TASK REQUIREMENTS
Identify the lines that contain the word "location", then copy them.

begin DATASET CONTENT

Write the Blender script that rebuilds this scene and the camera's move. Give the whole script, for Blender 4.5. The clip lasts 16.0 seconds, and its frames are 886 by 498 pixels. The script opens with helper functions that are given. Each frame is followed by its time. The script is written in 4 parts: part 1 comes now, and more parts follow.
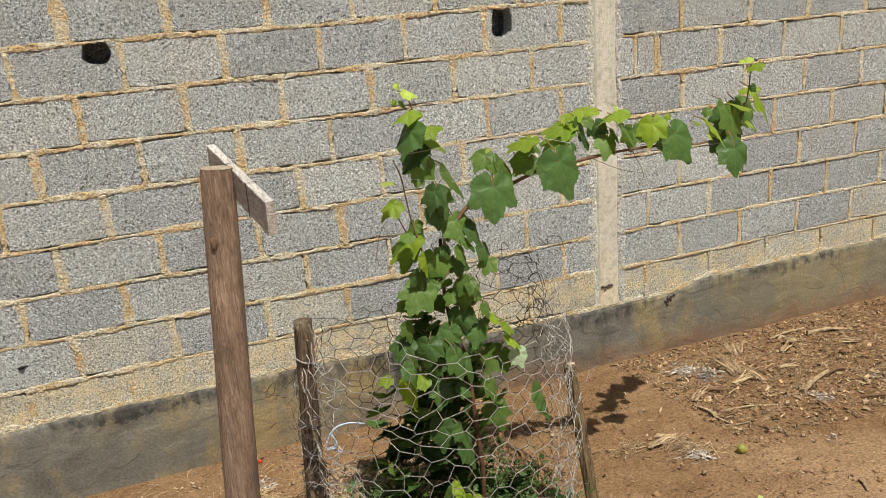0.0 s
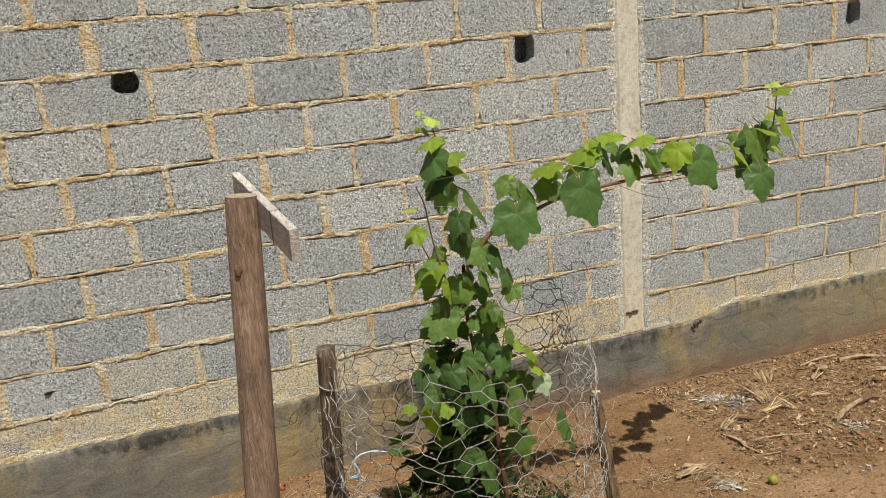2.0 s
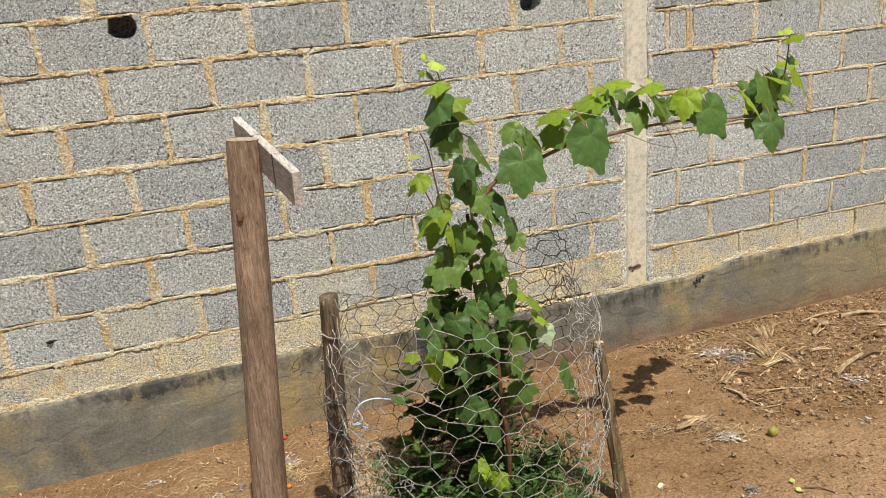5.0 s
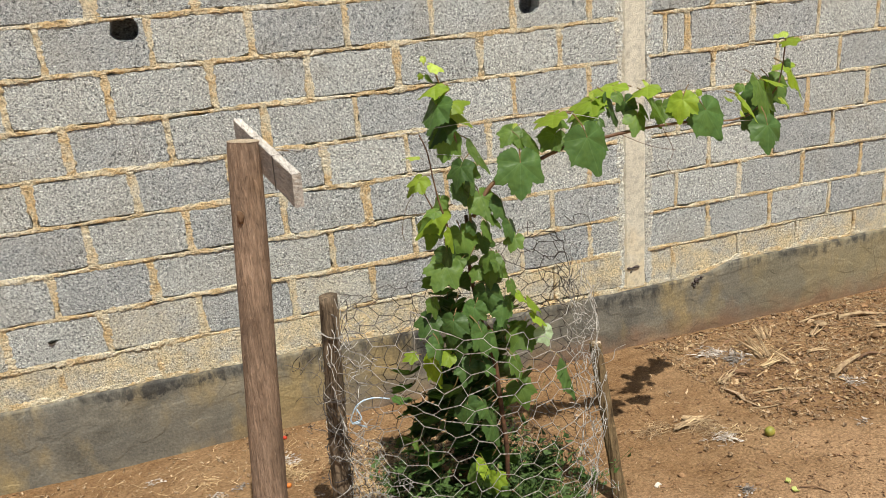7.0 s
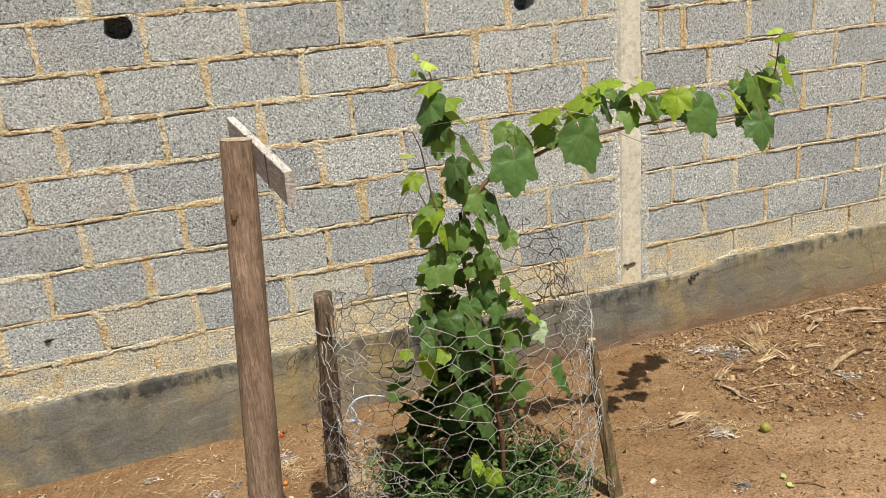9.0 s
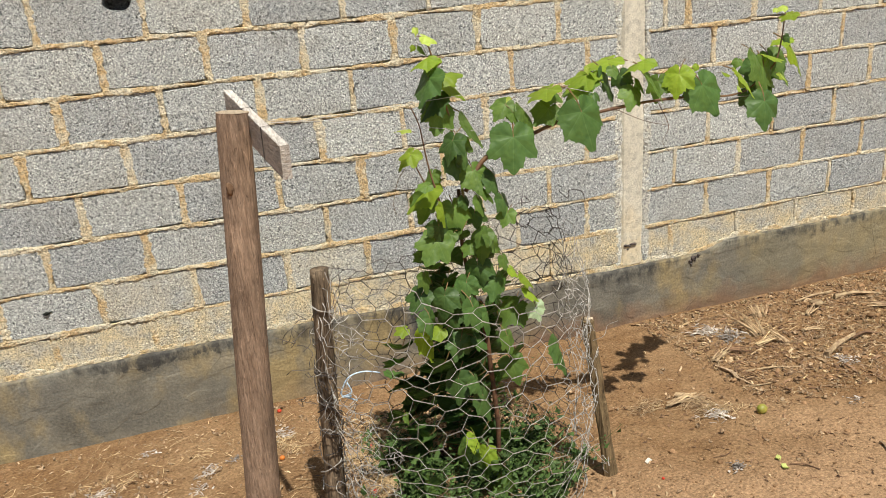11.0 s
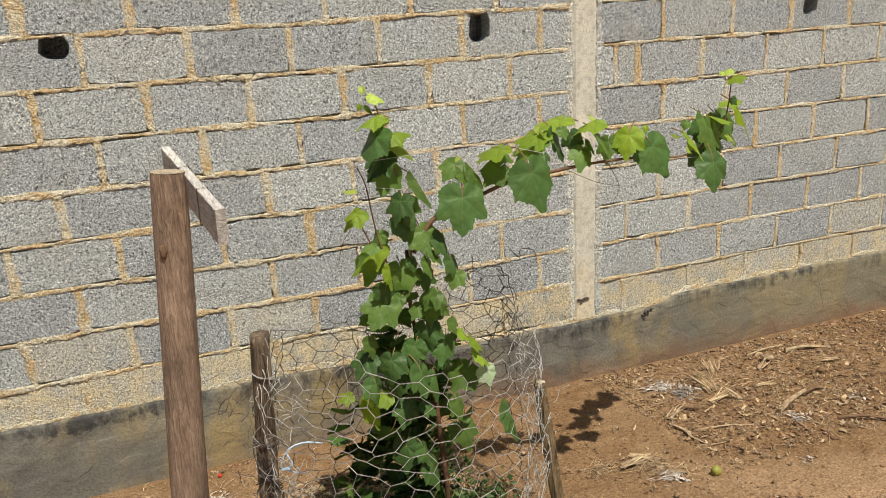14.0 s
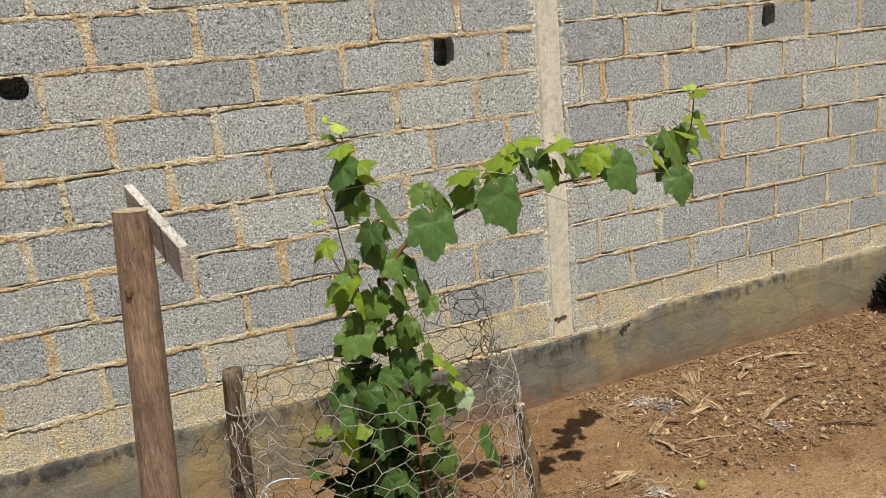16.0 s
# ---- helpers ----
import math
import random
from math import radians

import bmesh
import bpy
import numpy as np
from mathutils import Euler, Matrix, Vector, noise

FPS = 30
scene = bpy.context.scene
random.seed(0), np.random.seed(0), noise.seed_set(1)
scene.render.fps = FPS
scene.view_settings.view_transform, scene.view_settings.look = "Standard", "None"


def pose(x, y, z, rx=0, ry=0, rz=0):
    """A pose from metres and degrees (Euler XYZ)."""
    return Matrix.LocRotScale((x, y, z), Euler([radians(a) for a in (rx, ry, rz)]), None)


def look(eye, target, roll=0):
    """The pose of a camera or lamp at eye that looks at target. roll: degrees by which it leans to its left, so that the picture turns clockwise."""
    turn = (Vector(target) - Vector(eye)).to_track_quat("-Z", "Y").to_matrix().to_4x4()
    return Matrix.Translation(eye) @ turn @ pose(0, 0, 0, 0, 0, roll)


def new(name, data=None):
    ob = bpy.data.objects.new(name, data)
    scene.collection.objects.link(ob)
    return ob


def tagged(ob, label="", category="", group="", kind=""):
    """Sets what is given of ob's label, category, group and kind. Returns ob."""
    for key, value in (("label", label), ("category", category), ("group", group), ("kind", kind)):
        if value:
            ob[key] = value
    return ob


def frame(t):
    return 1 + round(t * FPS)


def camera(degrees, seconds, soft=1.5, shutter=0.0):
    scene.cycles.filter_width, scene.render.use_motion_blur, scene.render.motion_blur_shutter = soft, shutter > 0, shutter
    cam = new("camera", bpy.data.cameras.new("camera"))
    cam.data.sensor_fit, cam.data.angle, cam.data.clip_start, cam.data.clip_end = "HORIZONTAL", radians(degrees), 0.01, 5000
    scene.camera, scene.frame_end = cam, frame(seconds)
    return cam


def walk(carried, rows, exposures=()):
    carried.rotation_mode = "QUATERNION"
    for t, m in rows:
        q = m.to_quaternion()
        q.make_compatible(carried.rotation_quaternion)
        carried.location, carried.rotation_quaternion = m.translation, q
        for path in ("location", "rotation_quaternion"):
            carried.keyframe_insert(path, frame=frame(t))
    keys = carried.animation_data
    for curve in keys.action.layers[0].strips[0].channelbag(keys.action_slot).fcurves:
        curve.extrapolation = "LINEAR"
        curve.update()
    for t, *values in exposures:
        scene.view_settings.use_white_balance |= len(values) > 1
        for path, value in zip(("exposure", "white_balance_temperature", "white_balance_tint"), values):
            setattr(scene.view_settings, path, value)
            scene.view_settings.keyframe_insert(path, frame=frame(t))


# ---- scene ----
cam = camera(60.7, 16.0, soft=0.75)
PATH = [
    (0, (0.3749, -3.4697, 2.0227), (0.9735, -1.6590, 1.4203), -4.84),
    (0.5, (0.3736, -3.4648, 2.0250), (0.9592, -1.6479, 1.4291), -4.73),
    (1, (0.3701, -3.4591, 2.0242), (0.9420, -1.6340, 1.4413), -4.80),
    (1.5, (0.3709, -3.4570, 2.0251), (0.9221, -1.6187, 1.4612), -5.19),
    (2, (0.3783, -3.4587, 2.0278), (0.9307, -1.6124, 1.4912), -5.38),
    (2.5, (0.3853, -3.4584, 2.0357), (0.9424, -1.6066, 1.5275), -5.70),
    (3, (0.3884, -3.4637, 2.0339), (0.9488, -1.6098, 1.5346), -5.80),
    (3.5, (0.3823, -3.4571, 2.0135), (0.9376, -1.6104, 1.4833), -5.57),
    (4, (0.3785, -3.4425, 1.9967), (0.9256, -1.6136, 1.4016), -5.37),
    (4.5, (0.3741, -3.4383, 1.9863), (0.9139, -1.6180, 1.3564), -5.15),
    (4.7, (0.3660, -3.4370, 1.9850), (0.9020, -1.6190, 1.3470), -5.10),
    (7, (0.3660, -3.4616, 1.9893), (0.9002, -1.6412, 1.3555), -5.04),
    (7.5, (0.3693, -3.4626, 1.9911), (0.9005, -1.6418, 1.3566), -5.22),
    (8, (0.3732, -3.4631, 1.9874), (0.9046, -1.6439, 1.3504), -5.36),
    (8.5, (0.3796, -3.4681, 1.9890), (0.9111, -1.6492, 1.3494), -5.27),
    (10.8, (0.3853, -3.4612, 1.9841), (0.9301, -1.6480, 1.3374), -5.40),
    (11, (0.4011, -3.4650, 1.9737), (0.9183, -1.6602, 1.2843), -4.67),
    (11.5, (0.4310, -3.4528, 1.9489), (0.9072, -1.6778, 1.1580), -4.12),
    (12, (0.4204, -3.4328, 1.9190), (1.0728, -1.7386, 1.0796), -2.76),
    (12.5, (0.4168, -3.3942, 1.9676), (1.0724, -1.6876, 1.1544), -3.10),
    (13, (0.4282, -3.3877, 1.9935), (1.0355, -1.6297, 1.2589), -2.82),
    (13.5, (0.4359, -3.3868, 1.9960), (1.0561, -1.6168, 1.3019), -2.85),
    (14, (0.4614, -3.3854, 2.0085), (1.1034, -1.5872, 1.4161), -3.31),
    (14.5, (0.4856, -3.3885, 2.0130), (1.1646, -1.5938, 1.4500), -3.92),
    (15, (0.4852, -3.3834, 2.0223), (1.1644, -1.5833, 1.4750), -4.76),
    (15.5, (0.4950, -3.3839, 2.0157), (1.1902, -1.5884, 1.4735), -5.41),
    (16, (0.4911, -3.3776, 2.0132), (1.1941, -1.5851, 1.4719), -5.40),
]
EXPOSURES = [(0.0, 0.24), (3.0, 0.12), (4.7, 0.36), (7.0, 0.41), (8.5, 0.41), (11.0, 0.45), (11.6, 0.52), (12.6, 0.55), (13.0, 0.36), (13.5, 0.31), (14.5, 0.22), (16.0, 0.19)]
walk(cam, [(t, look(eye, target, roll)) for t, eye, target, roll in PATH], EXPOSURES)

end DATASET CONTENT

EXERCISE RESULT
        carried.location, carried.rotation_quaternion = m.translation, q
        for path in ("location", "rotation_quaternion"):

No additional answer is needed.